Let us see some thermodynamics of a heat pump. The concept sounds impossible, and I hope this helps you understand why it's possible.
Refrigerators and heat pumps are both devices that push heat against the temperature gradient, much like a truck pushes a load against the gravity gradient when climbing up a hill. Spontaneously heat flows from hot to cool only, that is, with the temperature gradient, never the against it. If you want to push against the gradient, you need to do work.

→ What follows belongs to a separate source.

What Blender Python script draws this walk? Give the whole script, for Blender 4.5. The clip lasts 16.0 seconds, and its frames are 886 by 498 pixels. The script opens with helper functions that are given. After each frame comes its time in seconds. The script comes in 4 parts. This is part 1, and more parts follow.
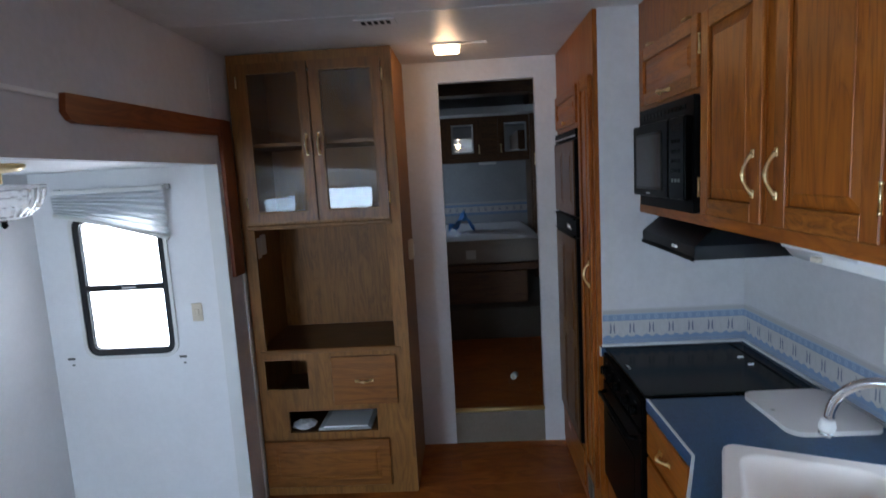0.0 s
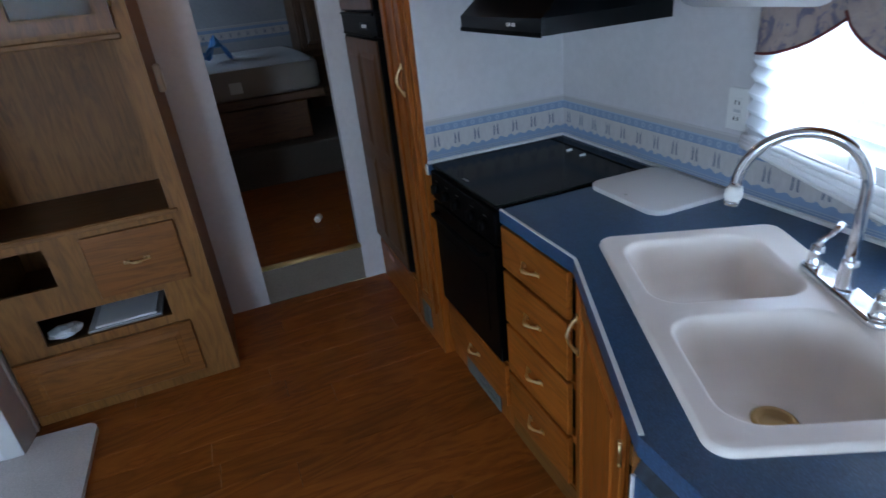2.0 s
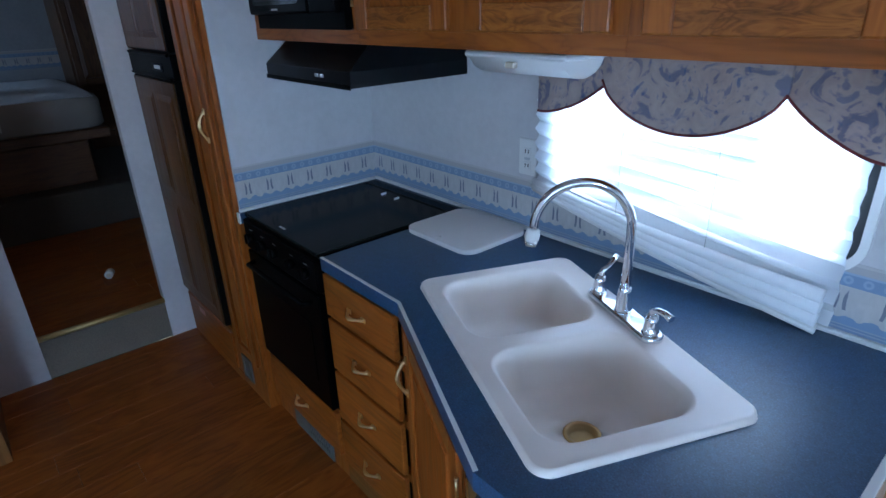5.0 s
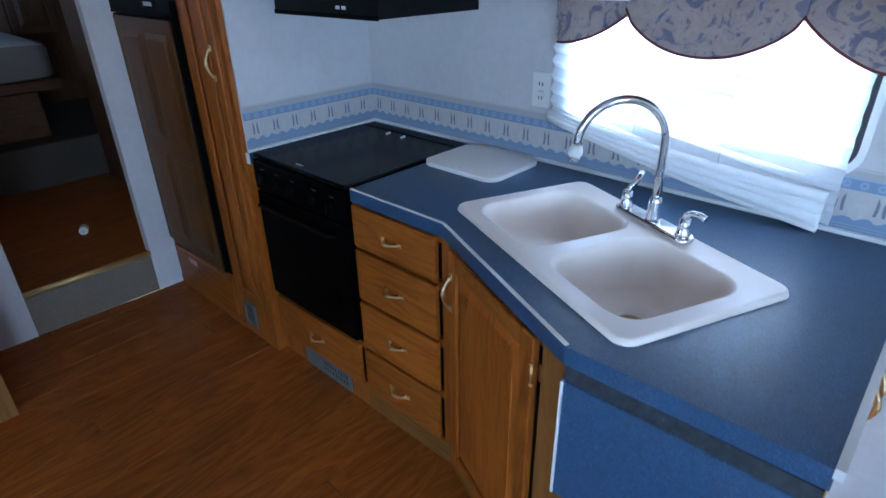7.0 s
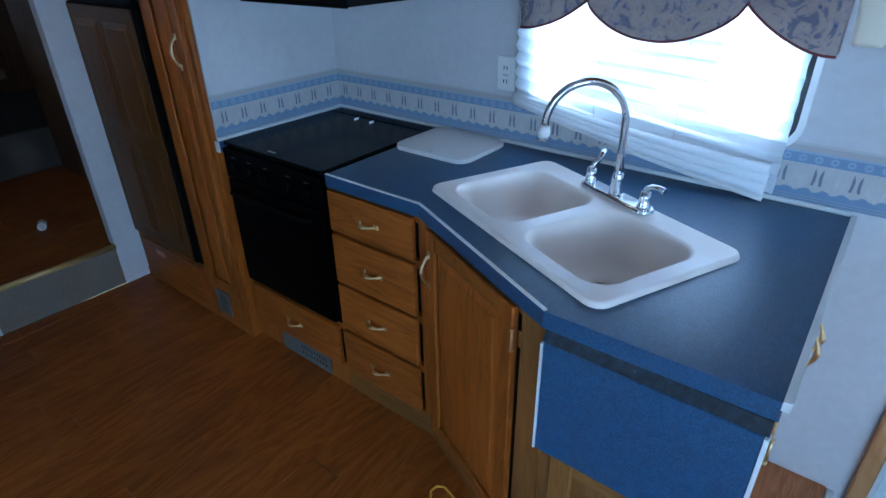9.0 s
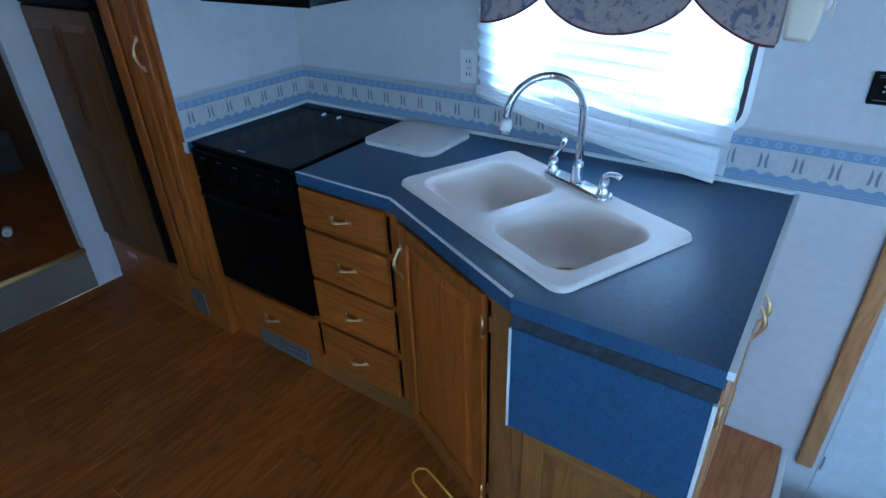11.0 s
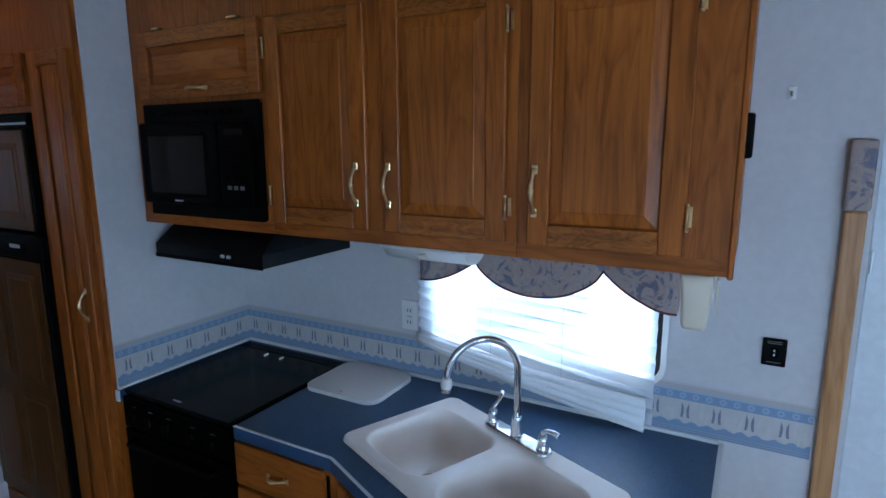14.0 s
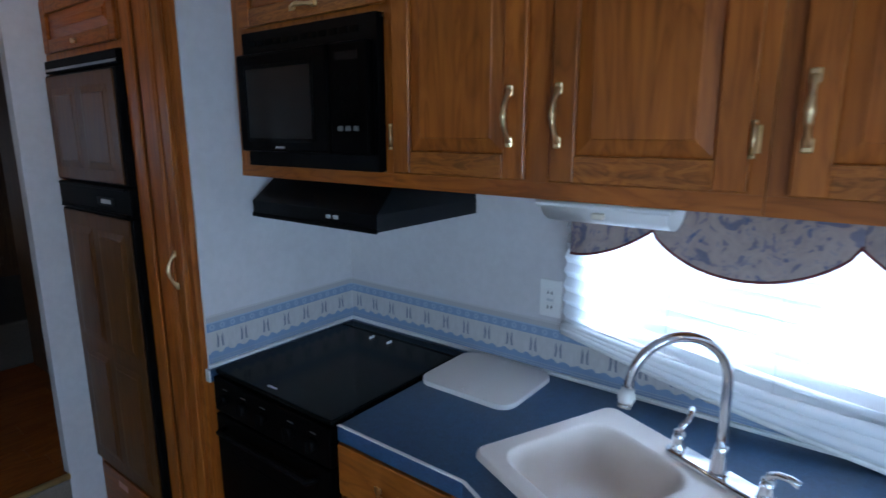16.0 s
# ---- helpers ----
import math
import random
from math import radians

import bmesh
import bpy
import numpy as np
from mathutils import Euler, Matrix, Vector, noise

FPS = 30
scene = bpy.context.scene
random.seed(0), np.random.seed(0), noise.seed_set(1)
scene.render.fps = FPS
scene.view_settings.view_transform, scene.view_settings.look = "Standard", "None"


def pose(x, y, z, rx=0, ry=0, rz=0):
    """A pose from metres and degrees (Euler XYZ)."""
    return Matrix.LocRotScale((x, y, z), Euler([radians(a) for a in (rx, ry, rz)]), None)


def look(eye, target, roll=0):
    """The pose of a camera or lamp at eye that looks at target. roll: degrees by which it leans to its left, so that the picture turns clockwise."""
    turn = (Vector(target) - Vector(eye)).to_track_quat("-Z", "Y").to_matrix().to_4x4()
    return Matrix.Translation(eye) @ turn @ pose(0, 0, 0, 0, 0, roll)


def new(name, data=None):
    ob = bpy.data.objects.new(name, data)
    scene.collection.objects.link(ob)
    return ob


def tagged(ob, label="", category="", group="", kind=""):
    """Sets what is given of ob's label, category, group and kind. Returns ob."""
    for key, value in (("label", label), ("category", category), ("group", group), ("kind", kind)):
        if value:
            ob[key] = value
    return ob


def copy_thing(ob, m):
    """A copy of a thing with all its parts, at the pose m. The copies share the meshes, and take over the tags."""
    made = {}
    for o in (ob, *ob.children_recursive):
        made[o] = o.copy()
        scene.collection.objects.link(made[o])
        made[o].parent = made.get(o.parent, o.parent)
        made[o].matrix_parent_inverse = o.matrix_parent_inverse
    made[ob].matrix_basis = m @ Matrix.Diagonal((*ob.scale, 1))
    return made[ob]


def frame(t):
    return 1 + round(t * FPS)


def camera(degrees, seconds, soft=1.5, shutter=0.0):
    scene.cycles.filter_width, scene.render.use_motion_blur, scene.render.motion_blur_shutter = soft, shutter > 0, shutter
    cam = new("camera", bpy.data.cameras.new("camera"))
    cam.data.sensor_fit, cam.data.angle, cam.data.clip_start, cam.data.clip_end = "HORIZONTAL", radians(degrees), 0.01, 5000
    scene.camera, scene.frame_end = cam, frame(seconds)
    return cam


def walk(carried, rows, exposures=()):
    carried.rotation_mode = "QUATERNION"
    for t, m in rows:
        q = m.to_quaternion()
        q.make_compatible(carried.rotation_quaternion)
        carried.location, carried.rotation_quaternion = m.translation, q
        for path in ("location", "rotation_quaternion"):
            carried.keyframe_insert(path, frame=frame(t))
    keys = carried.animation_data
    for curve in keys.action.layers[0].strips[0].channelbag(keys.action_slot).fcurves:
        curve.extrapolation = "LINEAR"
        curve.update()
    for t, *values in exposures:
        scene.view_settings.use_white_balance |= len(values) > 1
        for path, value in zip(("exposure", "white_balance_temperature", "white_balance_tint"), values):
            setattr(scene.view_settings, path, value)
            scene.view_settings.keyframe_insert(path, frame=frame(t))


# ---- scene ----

It is initially difficult to understand how a heat pump can bring heat from the ground at +4 C to the room at +21 C, because intuition says that it's impossible. I have thought out a way to understand it intuitionally. Imagine a house with a heat pump. Now, because the house leaks some heat anyway, all heat put in will eventually end up outside - so, just take the house away. What we have left is that the pump compresses heat, which is decompressed again. There we have an equilibrium - no heat in, no heat out.
Imagine adiabatically compressing air into a bicycle pump, and then releasing it. The fact that the air gets hotter first doesn't mean that the heat appears from thin air. The energy is merely compressed in a smaller volume for a moment in an adiabatic compression. Then you release it - everything is like before. There you can see that the heat pump doesn't do any magic, it merely compresses the heat into the house, which eventually decompresses it by leaking it out. The people inside experience an apparent gain of heat energy, but they're forgetting that all the heat eventually ends up where it came from.
A heat pump is thermodynamically more efficient than, say, electric heating, which converts 1 kWh of electricity to 1 kWh of heat. The reason is simple. All the work done by the heat pump ends up as frictional heat, but in the process the pump has also brought heat from the outside. The purpose of the pump is to supply heat, so even friction is then purposeful work.
NOT EXACTLY. After a course in chemical engineering, that is, some real flow resistance calculations, I could see that the losses from a heat exchanging grid (as J/kg of fluid) are far from insignificant. There is also a more important loss. The water that exits from the house is at room temperature 20 C, not at ground temperature 4 C. It is impossible to make the radiators lower the temperature more than to 20 C. The water is completely cooled in the ground, giving off a lot of heat. This is compensated by the pump's efficiency, but it is definitely important.
An example: the pump has the coefficient of performance of three, which is around the actual value. For one kWh of electricity, the pump gives three kWh of heat. However, the machine also heats up because of friction, so it gives out one kWh of heat, which is exactly the same energy that was put in. So, we have four kWh of heat for one kWh of electricity, which is four times more efficient than electrical heating.
It is clearer when written down quantitatively. Let us set
ρ = coefficient of performance
QC = heat supplied
W = work done by the machine.
δQtotal = the total heat gain
Wρ = heat supplied by the machine
W = energy put in to the machine
By definition of the coefficient of performance,
ρ = QC / W
Thus,
δQtotal = Wρ + W = W(ρ + 1)
Energy put into the machine (W) must equal the energy coming out from the machine (W), if the machine isn't heating up, eventually melting, vaporising and exploding. Energy must be conserved.
The most vigilant might notice the little and insignificant major inefficiency there is in a heat pump. The fluid flowing in the pipes outside meets some flow resistance, which causes frictional heat. Part of this heat Essentially all leaks to the ground outside.